Requirements —
Leaving out every picture, quote the data below exactly as it appears.

Given data —

▼

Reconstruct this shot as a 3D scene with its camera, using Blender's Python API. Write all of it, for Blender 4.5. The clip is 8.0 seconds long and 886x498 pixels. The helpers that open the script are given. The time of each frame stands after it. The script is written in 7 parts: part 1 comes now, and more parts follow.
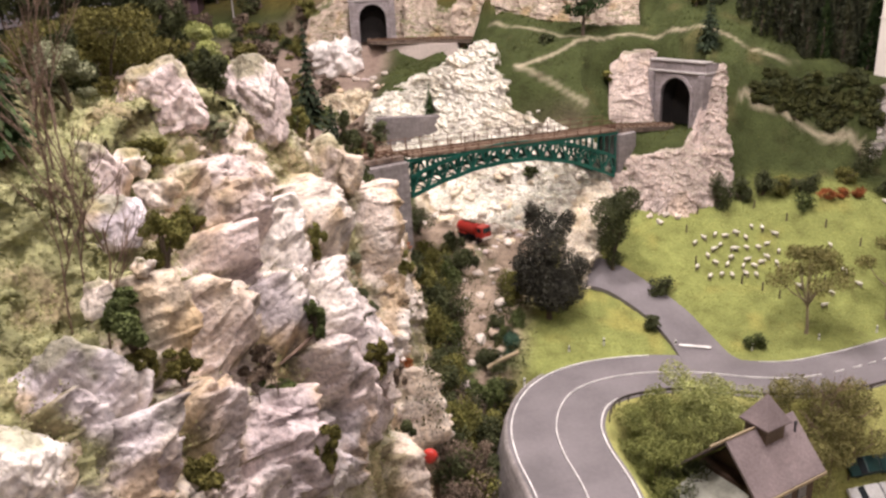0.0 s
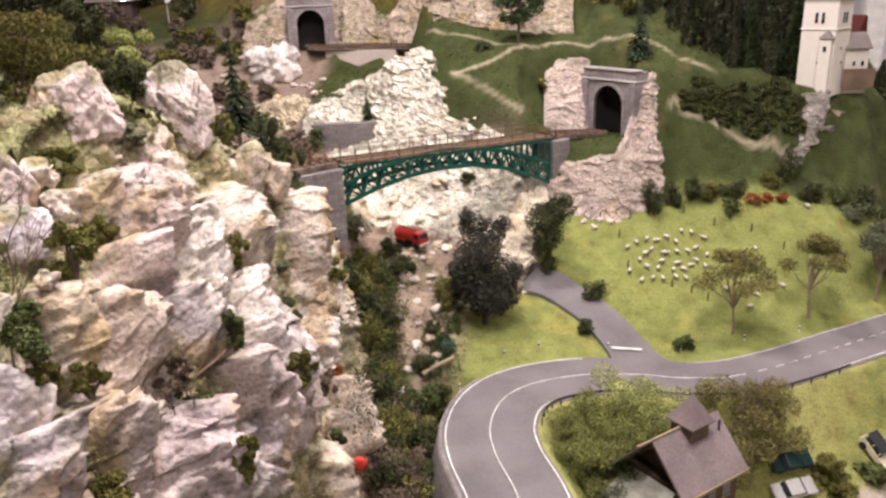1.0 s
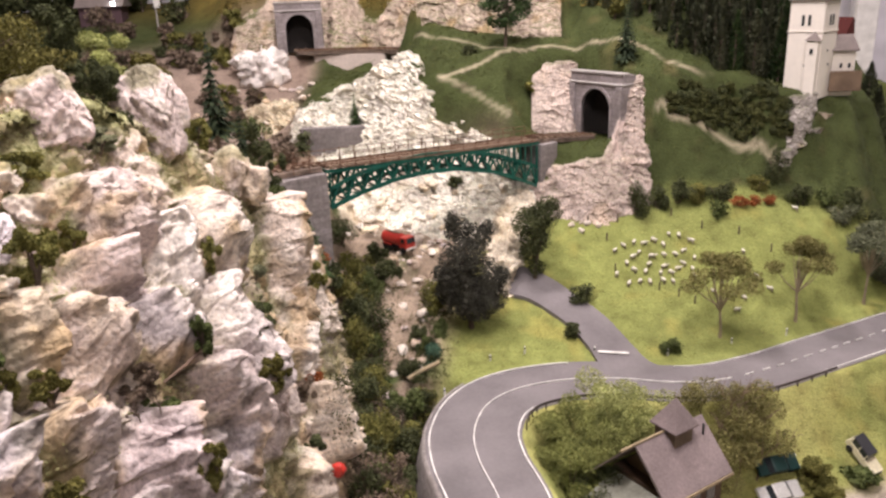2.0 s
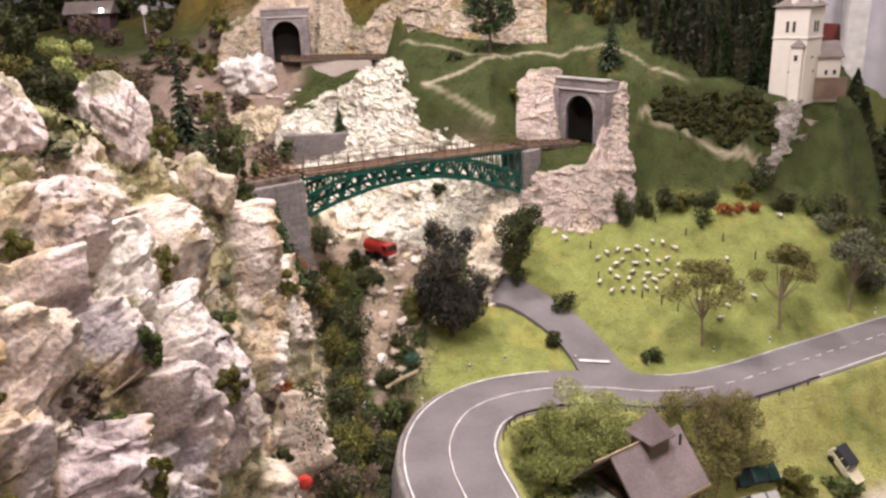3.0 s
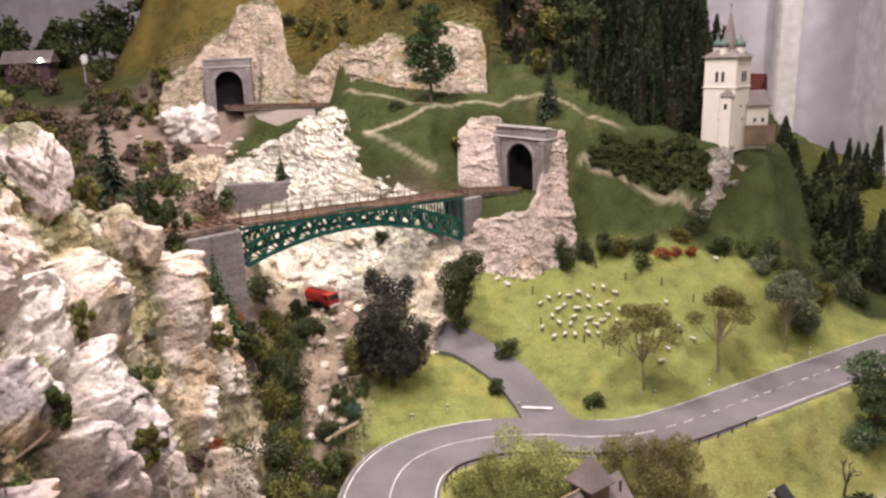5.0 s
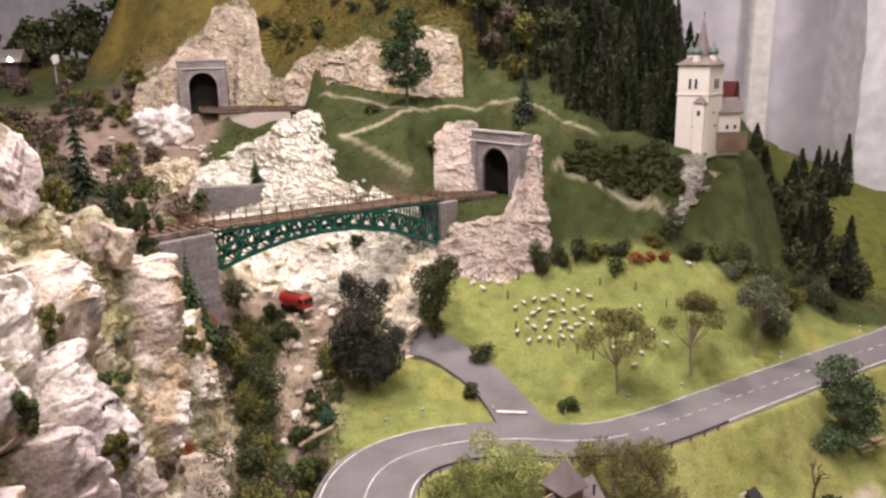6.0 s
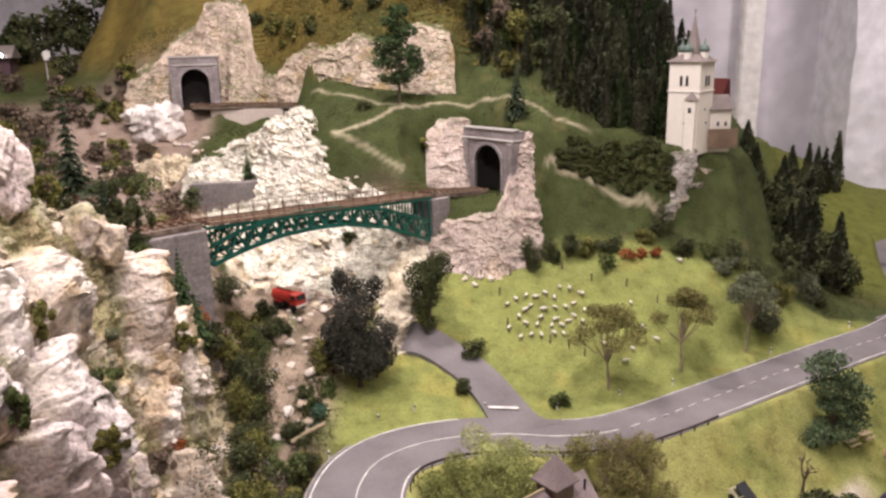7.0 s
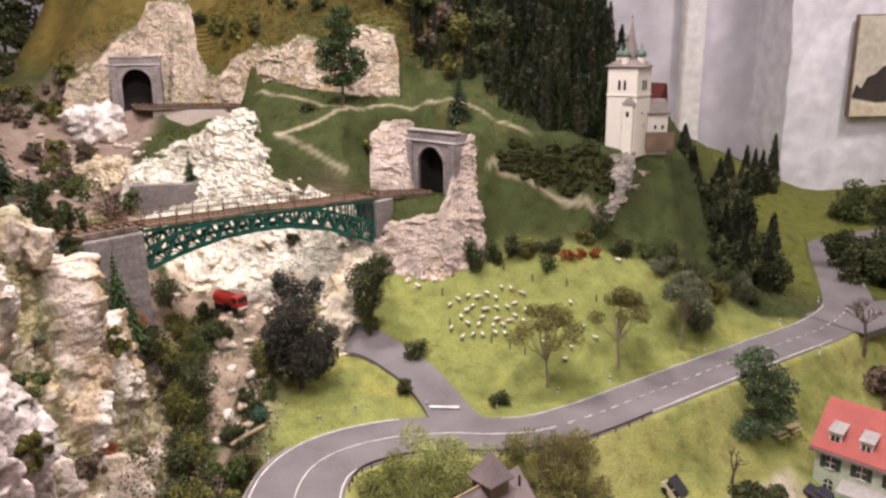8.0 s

▲

Response to this task —
Reconstruct this shot as a 3D scene with its camera, using Blender's Python API. Write all of it, for Blender 4.5. The clip is 8.0 seconds long and 886x498 pixels. The helpers that open the script are given. The time of each frame stands after it. The script is written in 7 parts: part 1 comes now, and more parts follow.
0.0 s
1.0 s
2.0 s
3.0 s
5.0 s
6.0 s
7.0 s
8.0 s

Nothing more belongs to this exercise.